In The Inhabitants, the protagonist inherits a Victorian house whose architectural features were designed to influence the mind. What inspired you to merge architecture’s psychological power with a modern gothic narrative?

I’ve always loved Victorian architecture and gothic literature, and The Inhabitants melds these interests. The (fictional) nineteenth-century architect who designed the protagonist’s home introduced features he hoped would have beneficial effects on the mind, but when the protagonist begins to have unsettling experiences in the house, she begins to suspect otherwise.

Your protagonist in The Inhabitants is a portrait artist. Why did you choose to have visual artist at the center of a novel featuring supernatural phenomena?

I thought a visual artist would be especially attuned to the unusual architectural features of the house she’s inherited. As mentioned previously, these features were designed to influence the mind.

In I Mean You No Harm, the protagonist’s late father, a career criminal, leaves her a legacy of dangerous, unfinished business. How were you able to write about his crimes authentically?

I researched a variety of criminal activities, from how money laundering works to how murders can be made to look like suicides. I also researched the structures of criminal organizations.

Because the protagonist is troubled by a stalker, I also researched what drives stalkers psychologically, and what they do to try to exert power over their targets. I also researched recommended approaches for dealing with threats from stalkers.

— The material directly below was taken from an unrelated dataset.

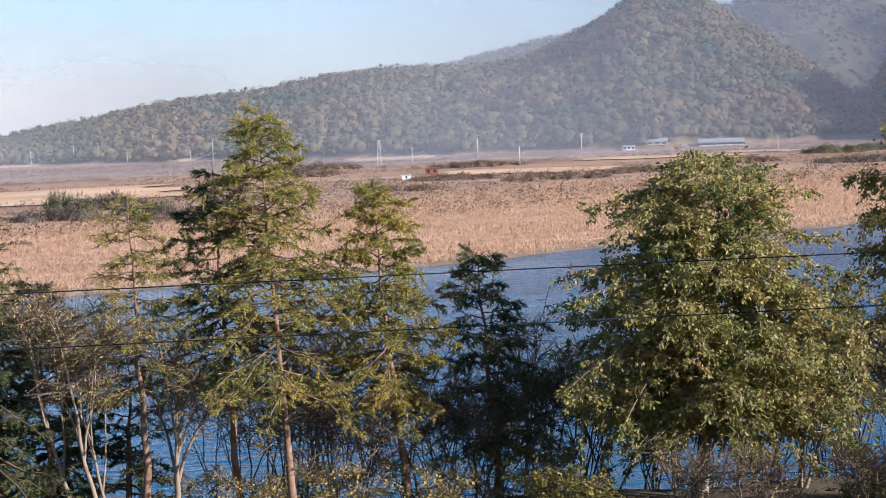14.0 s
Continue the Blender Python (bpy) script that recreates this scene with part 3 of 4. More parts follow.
def unit(v):
    return v / (np.linalg.norm(v) + 1e-9)


def tree(name, label, category, base, top, reach, bark, leaf, twig, seed, form="broad", r0=0.16, crown=0.3, limbs=40, twigs=9, leaves=12,
         size=(0.16, 0.08), rise=0.5, droop=0.3, twig_len=0.9, hang=0.2, stems=1, spread=1.0, group="", bend=0.04, squash=1.0, gap=0.0, shift=0.0, depth=1.0, arch=0.35, fine=False, stray=0.07, along=0.6, spiky=False):
    """A tree grown as trunk, limbs, twigs and leaves. reach: greatest half width of its crown in metres."""
    r = np.random.default_rng(seed)
    root = empty(name, base[0], base[1], base[2], label, category, group)
    trunk_w, twig_w, pts_leaf, dir_leaf = Wood(), Wood(), [], []
    topv = np.array([top[0] - base[0], 0.0, top[1] - base[2]])
    h = topv[2]
    for s in range(stems):
        off = np.array([r.normal() * 0.35, r.normal() * 0.3, 0]) * (s > 0)
        end = topv * (1 - 0.12 * s * r.random()) + (np.array([r.normal() * spread, r.normal() * spread, 0]) if s else 0)
        n = 11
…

In This Ground is set almost entirely in a cemetery—what drew you to explore grief through such a liminal space?

Since my childhood, I’ve been fascinated by cemeteries—I think, because they gesture toward the lives and stories of each person who’s buried there. For In This Ground, I thought an ideal intermediary between the stories of the living and the dead would be a gravedigger; thus, I made the protagonist a gravedigger (and a former indie rocker). In addition to emotionally supporting the loved ones of those buried in his cemetery, he’s trying to manage his grief over the death of a former bandmate of his, who is buried, literally, under his feet.

Marion Hatley centres on a Depression era corsetiere. Why did you choose to write about this era and profession?

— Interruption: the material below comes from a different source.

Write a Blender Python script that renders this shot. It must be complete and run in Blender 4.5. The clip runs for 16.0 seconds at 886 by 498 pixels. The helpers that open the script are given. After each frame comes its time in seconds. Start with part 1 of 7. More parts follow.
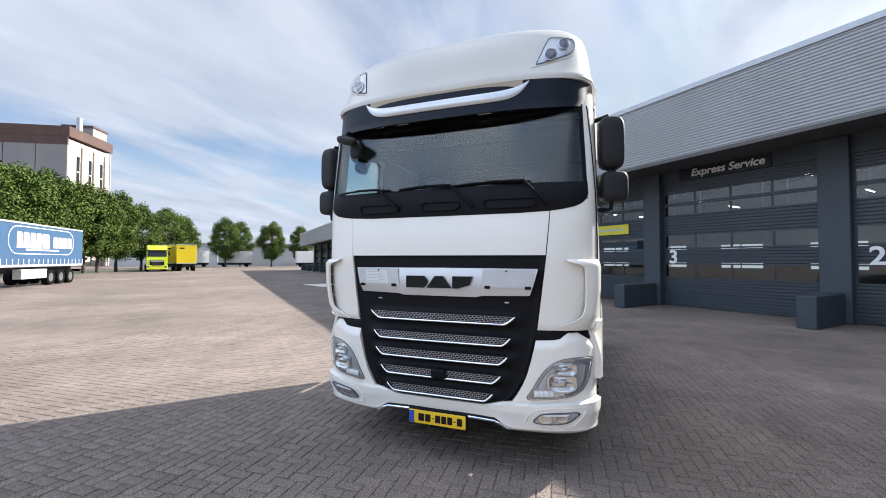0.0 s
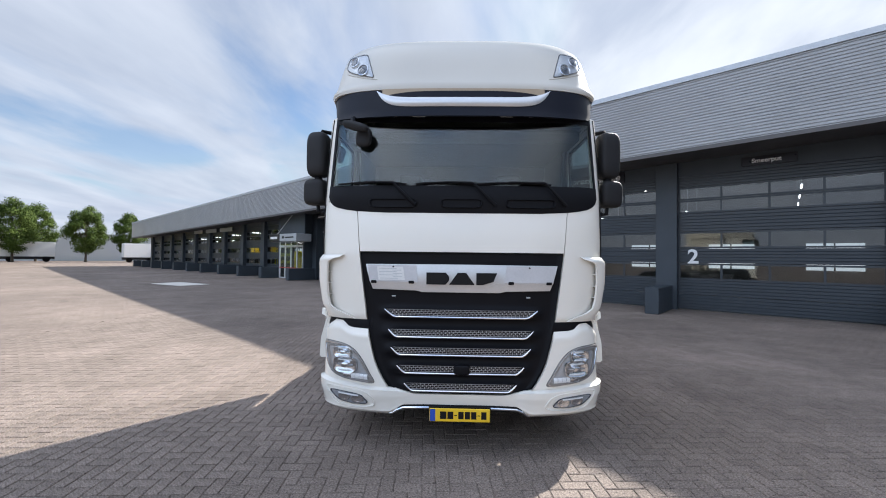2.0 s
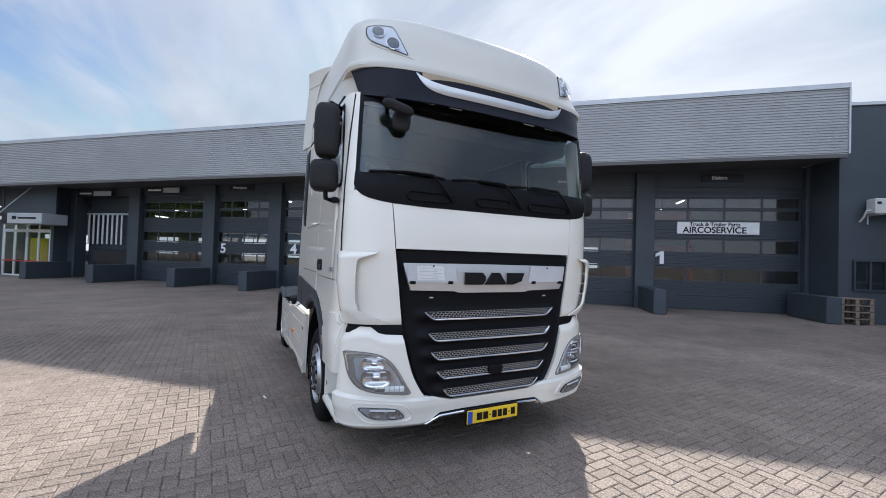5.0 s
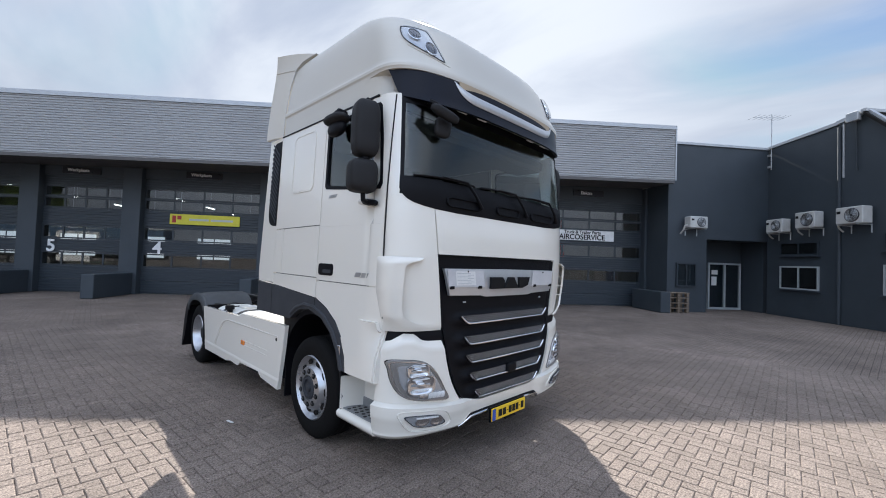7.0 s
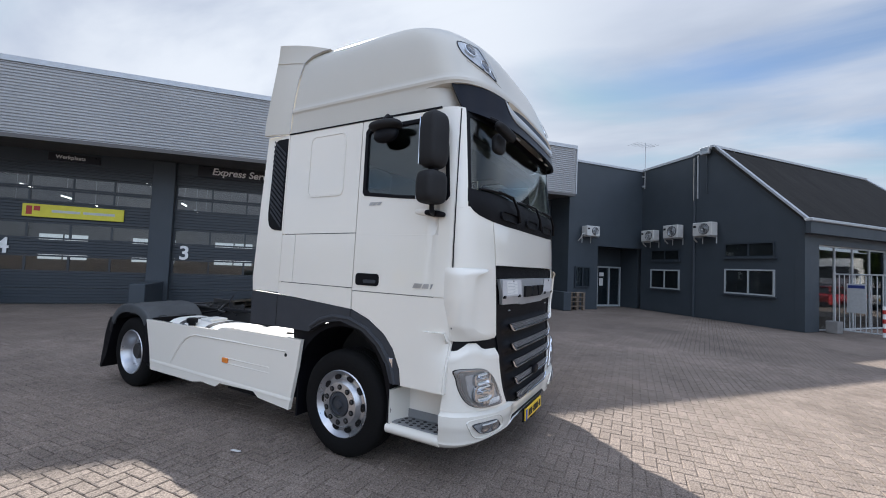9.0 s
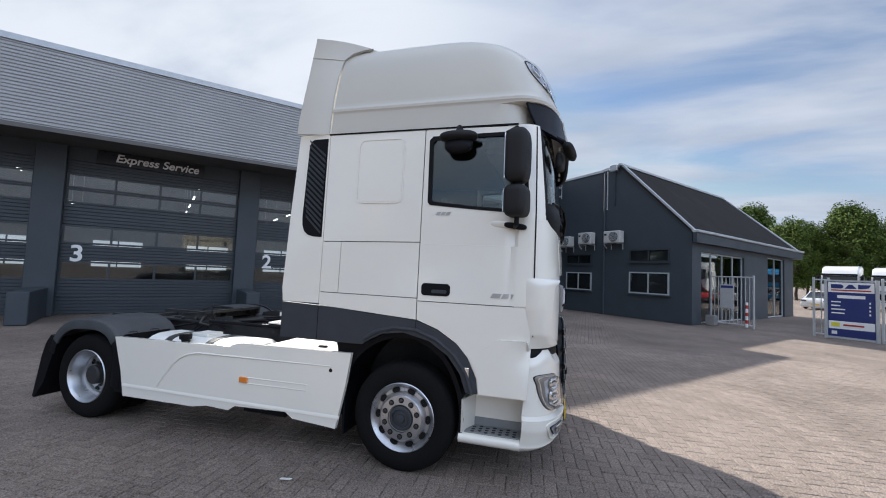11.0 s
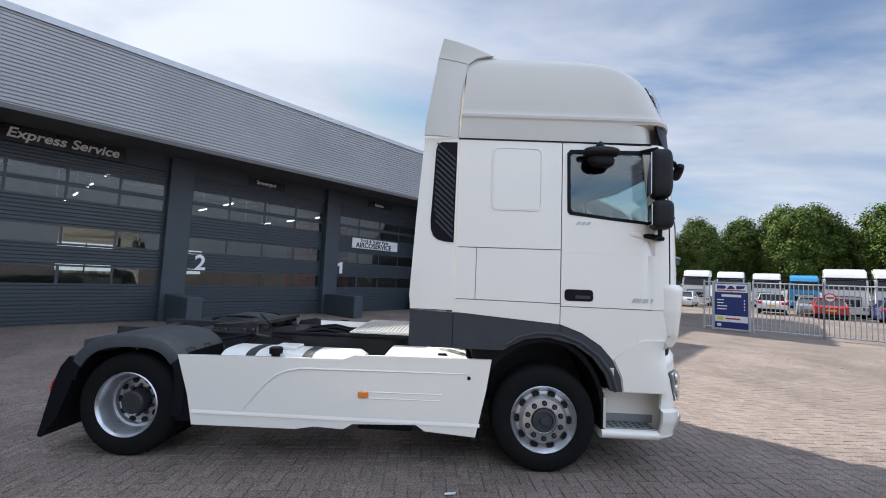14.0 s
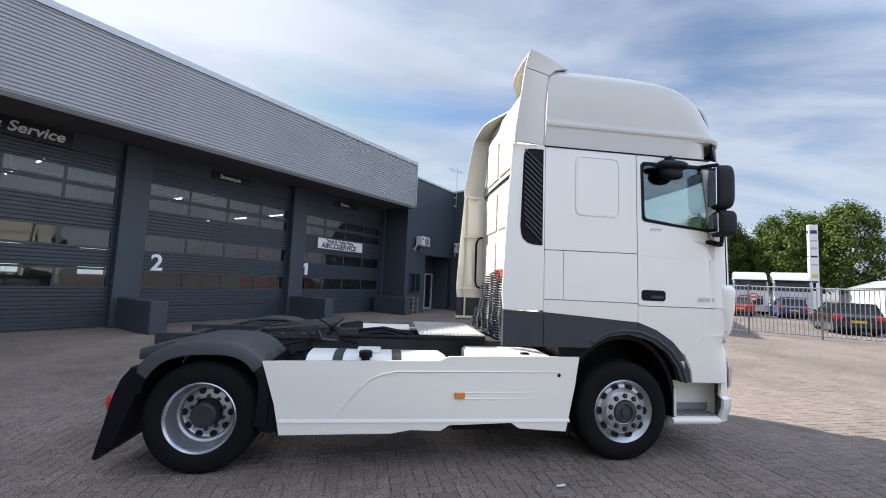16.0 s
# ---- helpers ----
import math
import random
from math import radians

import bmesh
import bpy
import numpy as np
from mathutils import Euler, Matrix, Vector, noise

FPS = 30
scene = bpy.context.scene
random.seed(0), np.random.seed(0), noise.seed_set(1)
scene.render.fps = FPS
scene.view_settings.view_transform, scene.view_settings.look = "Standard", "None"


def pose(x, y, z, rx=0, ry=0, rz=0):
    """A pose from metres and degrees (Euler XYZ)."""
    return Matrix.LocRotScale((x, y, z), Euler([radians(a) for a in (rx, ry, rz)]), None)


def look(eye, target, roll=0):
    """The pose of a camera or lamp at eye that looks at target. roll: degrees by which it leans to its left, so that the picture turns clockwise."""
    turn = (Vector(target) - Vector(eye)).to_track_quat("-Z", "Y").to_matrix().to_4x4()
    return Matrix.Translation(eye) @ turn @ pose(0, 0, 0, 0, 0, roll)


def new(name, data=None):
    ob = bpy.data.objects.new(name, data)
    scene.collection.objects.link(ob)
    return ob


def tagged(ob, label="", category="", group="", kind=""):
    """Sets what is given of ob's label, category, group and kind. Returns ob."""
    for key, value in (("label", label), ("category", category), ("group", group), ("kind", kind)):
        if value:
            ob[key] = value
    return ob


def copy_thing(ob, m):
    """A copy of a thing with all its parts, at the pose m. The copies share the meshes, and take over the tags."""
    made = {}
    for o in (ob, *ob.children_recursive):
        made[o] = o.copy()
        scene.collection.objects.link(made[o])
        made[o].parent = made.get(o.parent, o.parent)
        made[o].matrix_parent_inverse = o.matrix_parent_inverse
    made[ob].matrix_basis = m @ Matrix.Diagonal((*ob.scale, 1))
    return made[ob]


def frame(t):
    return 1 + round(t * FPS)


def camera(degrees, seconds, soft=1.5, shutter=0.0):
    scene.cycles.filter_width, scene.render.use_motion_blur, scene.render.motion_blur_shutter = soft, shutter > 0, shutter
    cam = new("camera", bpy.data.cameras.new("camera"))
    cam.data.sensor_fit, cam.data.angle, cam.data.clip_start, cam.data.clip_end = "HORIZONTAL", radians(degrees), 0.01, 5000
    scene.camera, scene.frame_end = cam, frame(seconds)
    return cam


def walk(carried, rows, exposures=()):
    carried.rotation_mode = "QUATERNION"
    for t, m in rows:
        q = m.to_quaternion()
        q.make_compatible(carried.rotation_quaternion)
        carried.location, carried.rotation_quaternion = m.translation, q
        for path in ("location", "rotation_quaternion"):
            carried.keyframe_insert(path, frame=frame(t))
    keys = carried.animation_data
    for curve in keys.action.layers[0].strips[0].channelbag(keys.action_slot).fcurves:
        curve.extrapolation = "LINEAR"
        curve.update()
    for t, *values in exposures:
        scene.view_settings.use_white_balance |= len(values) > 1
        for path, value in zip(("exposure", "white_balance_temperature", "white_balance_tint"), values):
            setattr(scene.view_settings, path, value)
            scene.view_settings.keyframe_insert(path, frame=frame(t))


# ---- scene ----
cam = camera(95.6, 16.0, soft=1.0)
PATH = [
    (0, (1.294, -3.303, 1.742), (0.585, -1.434, 1.796), 0.1),
    (0.5, (0.942, -3.409, 1.733), (0.382, -1.49, 1.783), 0.2),
    (1, (0.617, -3.497, 1.751), (0.225, -1.536, 1.795), 0.4),
    (1.5, (0.309, -3.533, 1.737), (0.078, -1.547, 1.78), 0.6),
    (2, (-0.063, -3.559, 1.734), (-0.119, -1.561, 1.776), 0.7),
    (2.5, (-0.434, -3.572, 1.747), (-0.317, -1.576, 1.787), 0.9),
    (3, (-0.773, -3.494, 1.741), (-0.493, -1.514, 1.775), 1.2),
    (3.5, (-1.102, -3.421, 1.724), (-0.666, -1.469, 1.76), 1.3),
    (4, (-1.404, -3.296, 1.728), (-0.82, -1.384, 1.763), 1.5),
    (6.5, (-2.927, -2.475, 1.723), (-1.614, -0.968, 1.781), 2.0),
    (7, (-3.188, -2.253, 1.722), (-1.769, -0.845, 1.786), 2.1),
    (7.5, (-3.454, -1.983, 1.743), (-1.934, -0.685, 1.812), 2.1),
    (8, (-3.717, -1.752, 1.748), (-2.114, -0.559, 1.824), 2.2),
    (10.5, (-4.515, -0.25, 1.767), (-2.627, 0.402, 1.874), 2.4),
    (11, (-4.687, 0.079, 1.771), (-2.767, 0.625, 1.885), 2.4),
    (11.5, (-4.775, 0.426, 1.75), (-2.828, 0.867, 1.87), 2.4),
    (12, (-4.84, 0.782, 1.753), (-2.873, 1.122, 1.877), 2.4),
    (12.5, (-4.937, 1.144, 1.752), (-2.956, 1.392, 1.878), 2.4),
    (13, (-4.943, 1.517, 1.722), (-2.954, 1.689, 1.853), 2.4),
    (13.5, (-4.982, 1.882, 1.74), (-2.989, 1.99, 1.874), 2.4),
    (14, (-5.059, 2.245, 1.721), (-3.065, 2.299, 1.864), 2.5),
    (14.5, (-5.073, 2.62, 1.688), (-3.079, 2.616, 1.838), 2.4),
    (15, (-5.085, 2.978, 1.691), (-3.093, 2.9, 1.851), 2.6),
    (15.5, (-5.119, 3.355, 1.681), (-3.132, 3.193, 1.845), 2.6),
    (16, (-5.055, 3.711, 1.658), (-3.078, 3.453, 1.822), 2.5),
]
walk(cam, [(t, look(eye, target, roll)) for t, eye, target, roll in PATH],
     exposures=[(0.0, 1.46, 6160, 10), (3.0, 1.40, 6165, 10), (7.0, 1.33, 6165, 10), (11.0, 1.22, 6165, 10), (16.0, 1.38, 6145, 10)])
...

The novel was inspired by my maternal grandmother, who helped to run her family’s farm during the Depression and who wore uncomfortable corsets while doing so. I wanted the protagonist of Marion Hatley to design a truly comfortable corset for working women like my grandma.

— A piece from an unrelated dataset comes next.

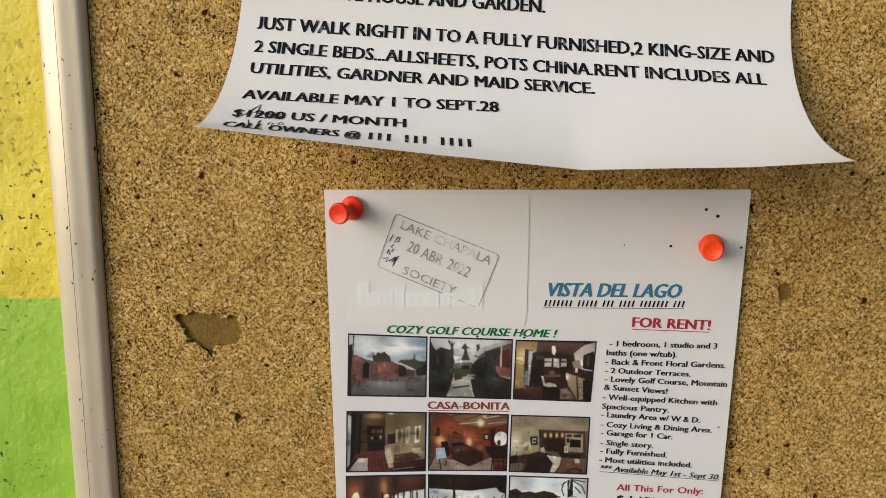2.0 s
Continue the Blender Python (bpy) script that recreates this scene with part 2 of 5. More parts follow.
def flat_part(name, verts, faces, material, parent=None, label="", soft=False):
    me = bpy.data.meshes.new(name)
    me.from_pydata(verts, [], faces)
    me.materials.append(material)
    if soft:
        me.polygons.foreach_set("use_smooth", [True] * len(me.polygons))
    me.update()
    ob = new(name, me)
    ob.parent = parent
    if label:
        ob["label"] = label
    return ob


def empty(name, label, category, at=(0, 0, 0), group=""):
    ob = new(name)
    ob.location = at
    return tagged(ob, label, category, group)


def box(x0, x1, y0, y1, z0, z1, bevel=0.0):
    bm = bmesh.new()
    bmesh.ops.create_cube(bm, size=1)
    for v in bm.verts:
        v.co = (x0 + (v.co.x + .5) * (x1 - x0), y0 + (v.co.y + .5) * (y1 - y0), z0 + (v.co.z + .5) * (z1 - z0))
    if bevel:
        bmesh.ops.bevel(bm, geom=bm.edges[:], offset=bevel, segments=2, affect="EDGES")
    return bm


def lathe(profile, steps=40):
    """Turns (radius, height) round the z axis."""
    bm = bmesh.new()
    rings = []
    for r, h in profile:
        if r < 1e-6:
            rings.append([bm.verts.new((0, 0, h))])
        else:
            rings.append([bm.verts.new((r * math.cos(2 * math.pi * k / steps), r * math.sin(2 * math.pi * k / steps), h)) for k in range(steps)])
    for a, b in zip(rings, rings[1:]):
        for k in range(steps):
            q = [a[k % len(a)], a[(k + 1) % len(a)], b[(k + 1) % len(b)], b[k % len(b)]]
            q = list(dict.fromkeys(q))
            if len(q) > 2:
                bm.faces.new(q)
    bmesh.ops.recalc_face_normals(bm, faces=bm.faces[:])
    for f in bm.faces:
        f.smooth = True
    return bm


def smooth(a, b, x):
    t = min(1, max(0, (x - a) / (b - a)))
    return t * t * (3 - 2 * t)


def lerp(x, xs, ys):
    return float(np.interp(x, xs, ys))


# ---------- the wall and the ground ----------
tagged(part("wall_main", box(-4, 4, .012, .25, 0, 3.2), wall_mat), "stucco wall painted yellow, green and teal in bands", "wall", kind="structure")
tagged(part("ground", box(-60, 60, -60, .25, -.2, 0), make_ground()), "terracotta coloured paved ground before the wall", "ground", kind="structure")

# ---------- the cork board ----------
board = empty("notice_board", "worn cork notice board in an aluminium frame, screwed to the wall", "notice board", (0, 0, 1.0))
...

As founding editor of Small Press Picks, how has your editorial experience shaped your approach to your own novels?

The novels and story collections I’ve reviewed for Small Press Picks have taught me invaluable lessons about craft and helped me think of strategies that I might apply in my own fiction. For example, I hardly ever write from the first-person point of view, but having seen several writers use this approach effectively, I’ve started to experiment with it.

You’ve woven #MeToo themes into The Inhabitants—how did you balance cultural commentary with supernatural suspense?

I tried to have the #MeToo angle emerge organically. In short, the protagonist tries to exact revenge-by-painting against a portrait subject who assaulted a dear friend of hers years before. In this way, the #MeToo angle is in keeping with the protagonist being visually attuned to her experiences and surroundings, including the unsettling house she moved into recently.

What one piece of advice would you offer aspiring authors hoping to write psychologically rich literary fiction rooted in historical or fantastical settings?

When writing psychologically rich fiction (or, really, any type of fiction), I think it’s important to show empathy for your characters, even the ones who seem the most unsympathetic. If this empathy isn’t apparent in the writing, readers will probably be less inclined to care about the characters and what happens to them.